Taiwanese Minister of National Defence Wellington Koo – the first civilian to hold the role in a decade – recently announced that the military would commission its first-ever army drone unit, while UAVs and USVs would also be added to the navy.
Observers such as the DSET say establishing a UAV/USV task force this year to “facilitate a more coordinated approach” to procurement, subsidies, budgeting, and research and development is another step in the right direction, but other logistical and economic challenges remain.
Much of Taiwan’s drone strategy depends on its companies finding overseas partners to help drive demand for drones and build up the supply chain.
The Ministry of Economic Affairs recently launched an initiative to connect Taiwanese companies with customers in Japan, Germany, Poland, the Czech Republic and elsewhere who are looking to cut China out of their supply chains.
For now, export figures remain low, although the industry is gaining momentum.
From exporting just 290 drones in 2023, Taiwan exported 3,473 drones in 2024 and 3,426 drones in the first quarter of 2025 alone.
The program’s Achilles heel, according to experts, may lie in supply chain bottlenecks and the financial risks facing would-be drone makers.
Some would-be drone makers fear a similar fate as US company Skydio, which was sanctioned by China in 2024 for selling drones to Taiwan, according to Hong-Lun Tiunn, a DSET non-resident fellow and co-author of the June report.
Tiunn and his DSET colleague Fang said the government needs to offer more financial incentives to manufacturers to offset their concerns.
“As a private company, their first priority is to make a profit,” Fang told AL Jazeera. “Are they going to be punished by the Chinese government and lose all their clients?”
Chia-yu Chang, business development manager at Taiwanese drone designer Avilon Group, voiced similar concerns.
“It’s not just supporting drone companies; they need to support the entire ecosystem in order to have a Taiwanese drone brand. But I think there are still a lot of stages that need to come right,” Chang told Al Jazeera.
Chang said private companies are also struggling to completely remove China from their supply chains.
“Most of the commercial companies, most of the industry, cares only about data or security issues, but for the military, they would want to have the entire drone have zero Chinese parts,” she said.
“Honestly, nobody can do that.”

Taiwan relies on China for many of the raw materials and the parts needed to produce UAV batteries.
The island is similarly dependent on imports to meet its demand for GPS modules, flight control and positioning software, sensors, cameras, and secure communication chips, according to the DSET report.
Some technology, such as thermal imaging, is also subject to US export controls despite Taipei’s close ties to Washington.
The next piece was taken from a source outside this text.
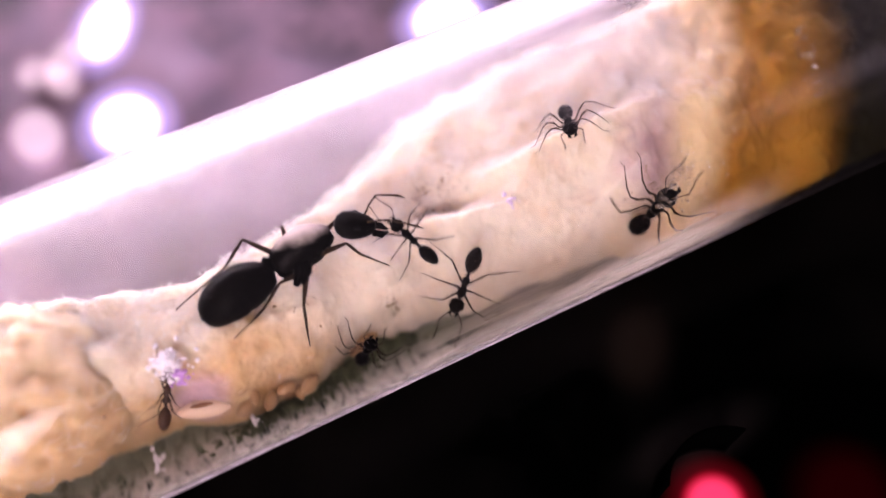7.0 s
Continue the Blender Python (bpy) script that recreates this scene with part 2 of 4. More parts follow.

Often, these imports are more expensive than Chinese-made parts, even if they are from friendly countries, according to the DSET, with a single component like an SDR video transmission chip costing as much as 10 times the price offered by DJI.
In response to questions about its supply chain, the NCSIST said Taiwan is working towards self-sufficiency.
“For military-grade UAVs, key components like high-power engines, precision navigation systems, and advanced sensors still depend on foreign markets due to Taiwan’s relatively late start in defence industry development,” the NCSIST told Al Jazeera.
“However, NCSIST is addressing this by developing critical indigenous technologies (eg, flight control computers, EO equipment, radar), gradually reducing reliance on foreign suppliers,” it said.
Meanwhile, as the clock ticks down to 2027, observers say Taiwan needs to move fast.
“This is our war. This is not somebody else’s war,” the KMT’s Huang said, adding that there is a “question mark” over whether Taiwan can implement an effective drone strategy.
“This is not just [a case of] putting money on the table and saying we are fine,” he said.